For the second pair of problems, a diagram might be useful. You might find it helpful to add an extra line to your diagram and to think about congruent triangles. Be careful that you don't assume things that need to be proved!
Student Solutions
Nayanika from The Tiffin Girls' School and Ben from Thomas Hardye, both in the UK, both proved the first pair of statements, and an anonymous solution combined the two statements into a single 'if and only if' statement.
This is Nayanika's proof for statement 1a (if $A,B$ and $C$ are in an arithmetic progression, then $B=60^\circ$):
This is Ben's proof for statement 1b (if $Y=60^\circ,$ then $X, Y$ and $Z$ are in an arithmetic progression):
Ben's proof is good, but the final statement is actually the wrong way around. Ben started by assuming that $Y=60,$ and showed that whenever $Y=60,$ $X,Y$ and $Z$ form an arithmetic progression. This is written as $$Y=60\Rightarrow X,Y,Z\text{ form an arithmetic progression}$$
An anonymous solution combined this pair of statements into a single 'if and only if' statement:
Therefore, $ABC$ is a triangle with angles $A,B$ and $C$ where $A\lt B\lt C$ $$A,B,C \text{ form an arithmetic progression}\iff B=60$$
Ben and Nayanika both sent in proofs for the second pair of statements, and the anonymous solution combined them into a single 'if and only if' statement.
Ben proved statement 2a (that in a triangle $PQR,$ if the lengths $PQ$ and $QR$ are equal, then angles $P$ and $R$ are equal):
To confirm that the perpendicular bisector to side $PR$ really does pass through $Q$ and $S,$ note that $Q$ and $S$ are both equidistant from $P$ and $R.$
Nayanika proved statement 2b (that in a triangle $KLM,$ if angles $K$ and $M$ are equal, then lengths $KL$ and $LM$ are equal) using congruence:
Ben proved statement 2b using trigonometry:
Once again, the anonymous solution combined the two statements into one single 'if and only if' statement:
Therefore, PQR is a triangle $$PQ = QR \iff \hat{P} = \hat{Q}$$
Teachers' Resources
This problem encourages students to think about the directions of implication ("if" and "only if"). They can also be introduced to the $\implies$, $\Longleftarrow$, and $\iff$ notation. Question $1$ uses the idea of an arithmetic progression, and question $2$ can be solved by using congruent triangles. The results of question $2$ should be familar to students, but they might not have met a proof of this result before.

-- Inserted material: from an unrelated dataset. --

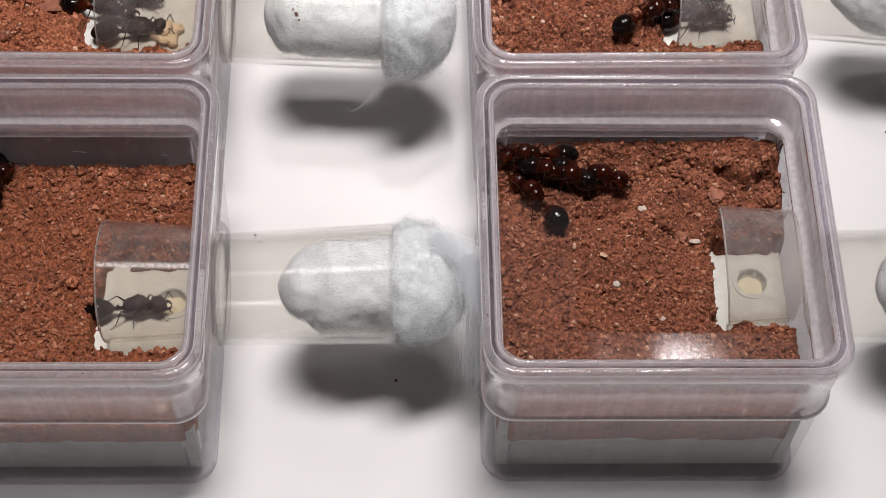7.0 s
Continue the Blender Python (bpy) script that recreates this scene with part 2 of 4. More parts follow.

Here are some statements that can be used to introduce "if" and "only if" (or "implies" and "is implied by") notation. In each case students should discuss which are correct and which are not correct.
- Tiddles is a cat $\Longrightarrow$ Tiddles is not a horse
Tiddles is a cat $\Longleftarrow$ Tiddles is not a horse
- $n$ is odd $\Longrightarrow$ $n^2$ is odd
$n$ is odd $\Longleftarrow$ $n^2$ is odd
- $x^2=1$ $\Longrightarrow$ $x=1$
$x^2=1$ $\Longleftarrow$ $x=1$
- $n$ is a multiple of $4$ $\Longrightarrow$ $n^2$ is a multiple of $4$
$n$ is a multiple of $4$ $\Longleftarrow$ $n^2$ is a multiple of $4$
For the second example both directions are true so we can write "$n$ is odd $\iff$ $n^2$ is odd". Students can be challenged to come up with some examples of their own, and there are more examples in the problem Iffy Logic.
Possible Extension - students might like to consider Euclid's "Pons Asinorum" (bridge of donkeys) proof that a triangle with two equal sides has two equal angles. In this proof, the congruent triangle condition $SSS$ cannot be assumed (as Euclid had not proved this at this point!). This proof is explored in question 4 of this STEP Support Programme Assignment.